INPUT MATERIAL:
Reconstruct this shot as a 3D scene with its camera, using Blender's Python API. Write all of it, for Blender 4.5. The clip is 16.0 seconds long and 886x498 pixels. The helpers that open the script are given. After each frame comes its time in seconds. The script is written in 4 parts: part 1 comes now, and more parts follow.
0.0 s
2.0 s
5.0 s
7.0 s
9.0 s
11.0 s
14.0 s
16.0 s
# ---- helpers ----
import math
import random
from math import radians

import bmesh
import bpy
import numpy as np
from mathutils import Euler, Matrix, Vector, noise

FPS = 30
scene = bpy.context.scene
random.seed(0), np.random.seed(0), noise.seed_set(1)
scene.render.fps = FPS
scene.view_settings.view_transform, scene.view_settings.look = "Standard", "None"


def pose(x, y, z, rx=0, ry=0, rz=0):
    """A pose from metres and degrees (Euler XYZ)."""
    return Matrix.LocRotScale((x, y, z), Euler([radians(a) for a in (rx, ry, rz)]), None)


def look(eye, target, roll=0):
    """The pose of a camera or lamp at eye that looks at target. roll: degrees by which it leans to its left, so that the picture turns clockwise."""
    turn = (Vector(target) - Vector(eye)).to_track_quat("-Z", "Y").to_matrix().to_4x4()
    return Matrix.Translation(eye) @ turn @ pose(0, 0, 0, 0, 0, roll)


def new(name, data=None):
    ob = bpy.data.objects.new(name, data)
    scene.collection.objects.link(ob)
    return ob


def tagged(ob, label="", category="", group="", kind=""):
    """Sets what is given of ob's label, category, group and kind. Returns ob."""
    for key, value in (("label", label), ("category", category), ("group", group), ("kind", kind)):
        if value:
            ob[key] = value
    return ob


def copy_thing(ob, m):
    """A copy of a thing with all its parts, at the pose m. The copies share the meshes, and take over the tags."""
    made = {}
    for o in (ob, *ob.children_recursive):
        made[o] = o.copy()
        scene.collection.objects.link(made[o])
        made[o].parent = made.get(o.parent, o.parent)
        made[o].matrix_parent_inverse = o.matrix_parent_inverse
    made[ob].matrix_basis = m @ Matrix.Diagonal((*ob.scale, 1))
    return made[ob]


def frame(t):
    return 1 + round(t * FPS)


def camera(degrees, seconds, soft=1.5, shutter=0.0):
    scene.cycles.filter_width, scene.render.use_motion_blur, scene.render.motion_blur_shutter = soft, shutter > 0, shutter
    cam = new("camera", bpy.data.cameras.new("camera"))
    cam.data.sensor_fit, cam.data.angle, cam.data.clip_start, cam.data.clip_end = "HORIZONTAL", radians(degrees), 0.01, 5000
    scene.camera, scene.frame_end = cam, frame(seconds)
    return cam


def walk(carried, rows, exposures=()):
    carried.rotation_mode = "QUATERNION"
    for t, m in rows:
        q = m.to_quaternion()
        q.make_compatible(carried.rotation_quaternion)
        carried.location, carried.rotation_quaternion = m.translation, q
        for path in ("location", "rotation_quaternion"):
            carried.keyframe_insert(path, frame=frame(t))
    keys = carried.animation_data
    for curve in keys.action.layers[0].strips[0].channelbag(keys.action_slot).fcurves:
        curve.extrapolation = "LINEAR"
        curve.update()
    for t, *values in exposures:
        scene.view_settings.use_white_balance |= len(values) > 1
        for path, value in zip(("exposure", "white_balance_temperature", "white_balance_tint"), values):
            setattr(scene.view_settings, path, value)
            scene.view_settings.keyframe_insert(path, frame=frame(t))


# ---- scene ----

--

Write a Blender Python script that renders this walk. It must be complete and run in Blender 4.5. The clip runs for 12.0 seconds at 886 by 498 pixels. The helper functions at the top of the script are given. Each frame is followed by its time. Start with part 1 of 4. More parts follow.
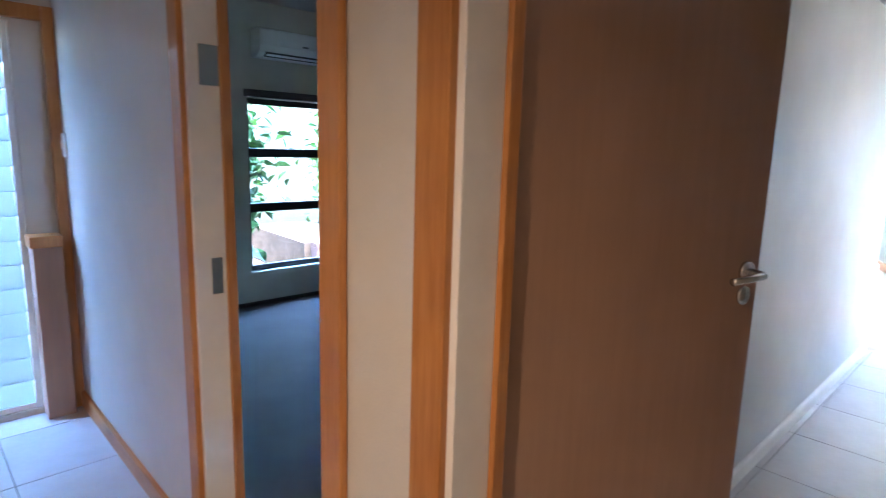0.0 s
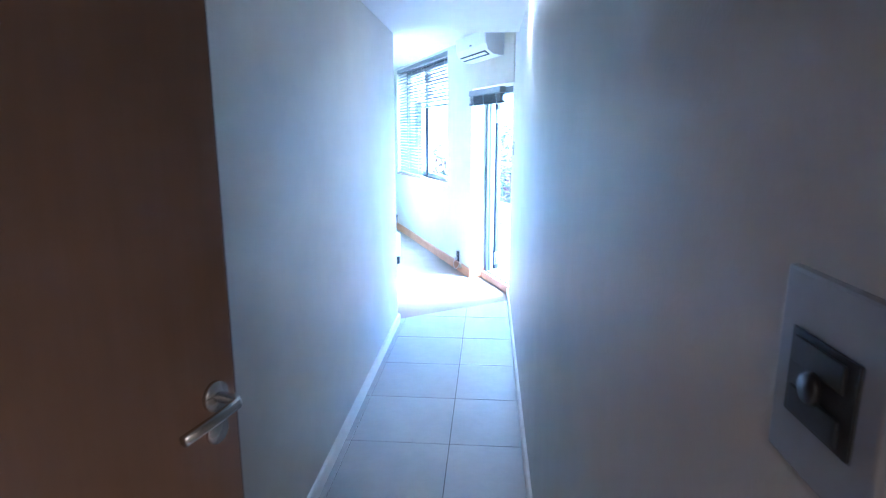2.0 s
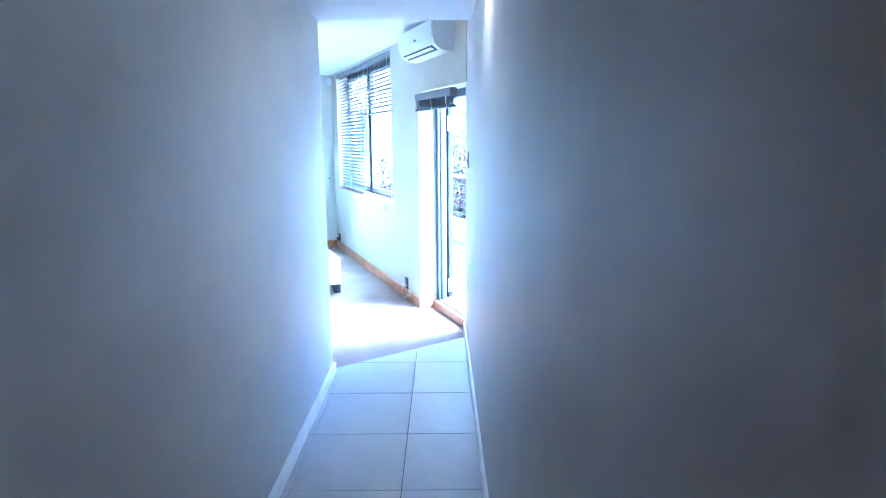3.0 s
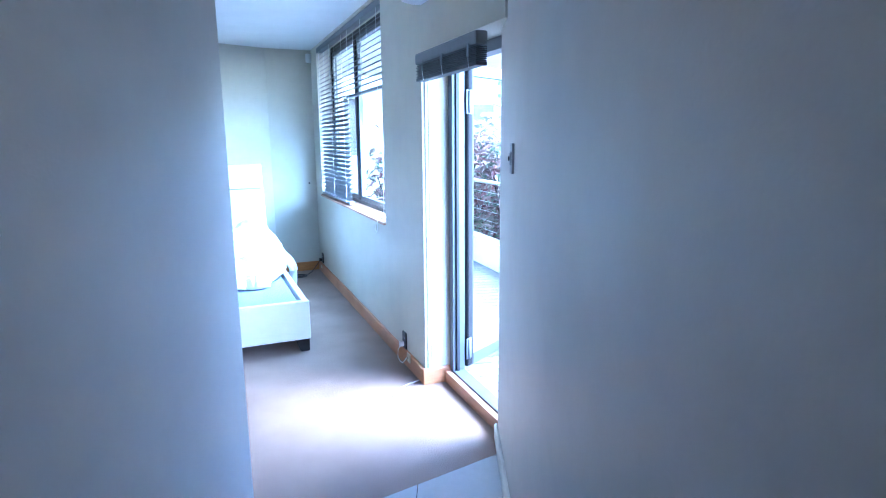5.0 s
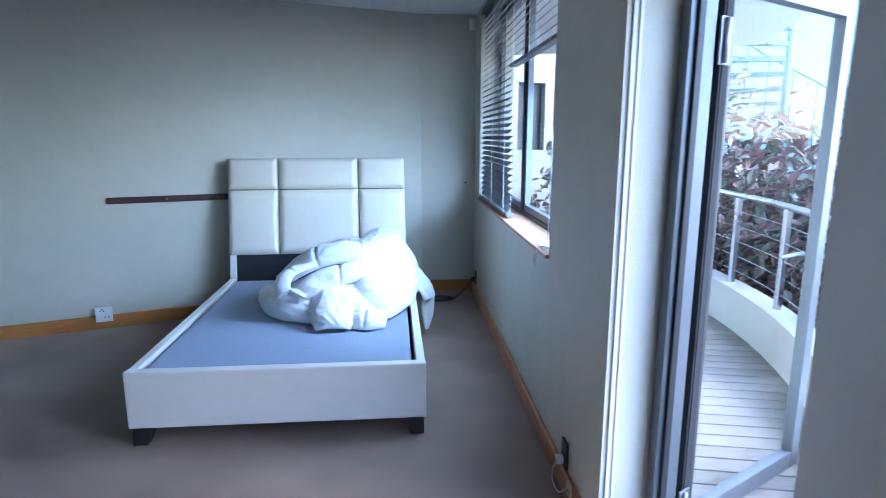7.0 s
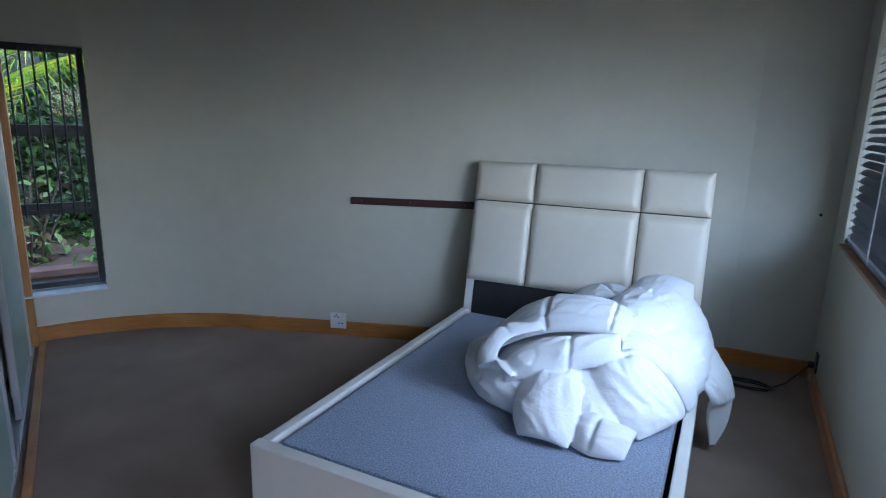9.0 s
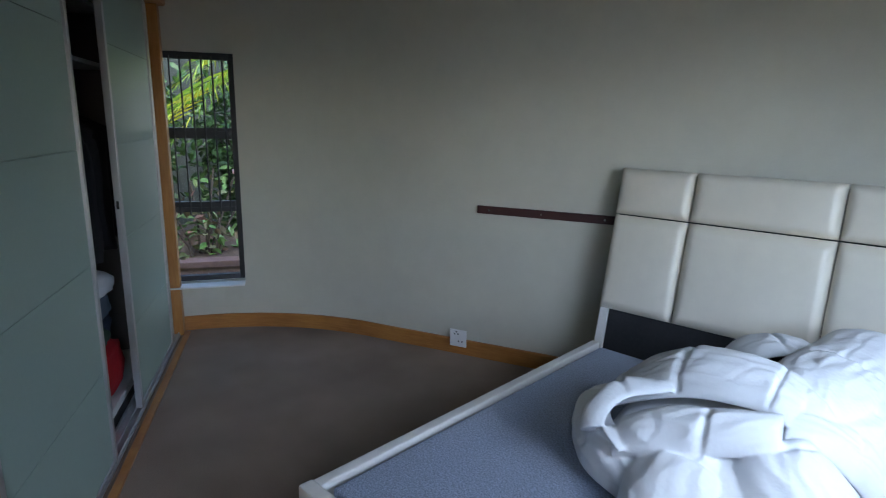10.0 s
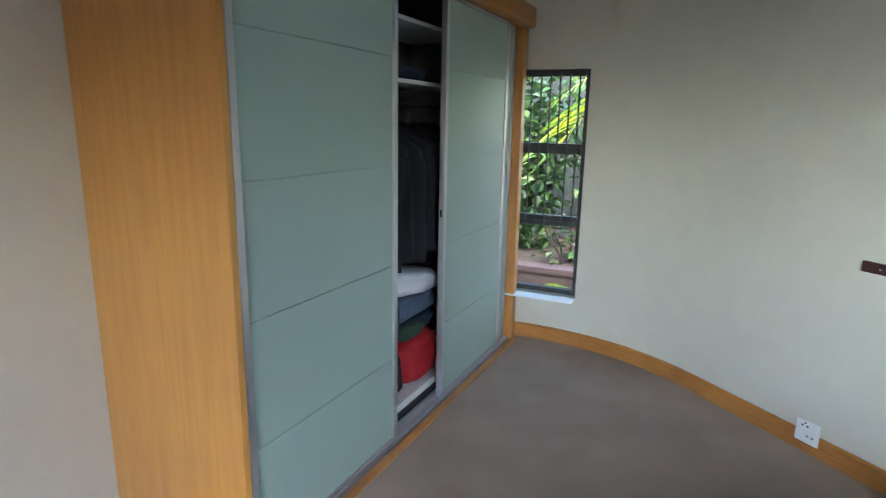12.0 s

OBJECTIVE:
Solely the line containing "scene = bpy.context.scene", the line containing "made[o].parent = made.get(o.parent, o.parent)", and the lines between them are to be given again, exactly as written.

TASK ANSWER:
scene = bpy.context.scene
random.seed(0), np.random.seed(0), noise.seed_set(1)
scene.render.fps = FPS
scene.view_settings.view_transform, scene.view_settings.look = "Standard", "None"


def pose(x, y, z, rx=0, ry=0, rz=0):
    """A pose from metres and degrees (Euler XYZ)."""
    return Matrix.LocRotScale((x, y, z), Euler([radians(a) for a in (rx, ry, rz)]), None)


def look(eye, target, roll=0):
    """The pose of a camera or lamp at eye that looks at target. roll: degrees by which it leans to its left, so that the picture turns clockwise."""
    turn = (Vector(target) - Vector(eye)).to_track_quat("-Z", "Y").to_matrix().to_4x4()
    return Matrix.Translation(eye) @ turn @ pose(0, 0, 0, 0, 0, roll)


def new(name, data=None):
    ob = bpy.data.objects.new(name, data)
    scene.collection.objects.link(ob)
    return ob


def tagged(ob, label="", category="", group="", kind=""):
    """Sets what is given of ob's label, category, group and kind. Returns ob."""
    for key, value in (("label", label), ("category", category), ("group", group), ("kind", kind)):
        if value:
            ob[key] = value
    return ob


def copy_thing(ob, m):
    """A copy of a thing with all its parts, at the pose m. The copies share the meshes, and take over the tags."""
    made = {}
    for o in (ob, *ob.children_recursive):
        made[o] = o.copy()
        scene.collection.objects.link(made[o])
        made[o].parent = made.get(o.parent, o.parent)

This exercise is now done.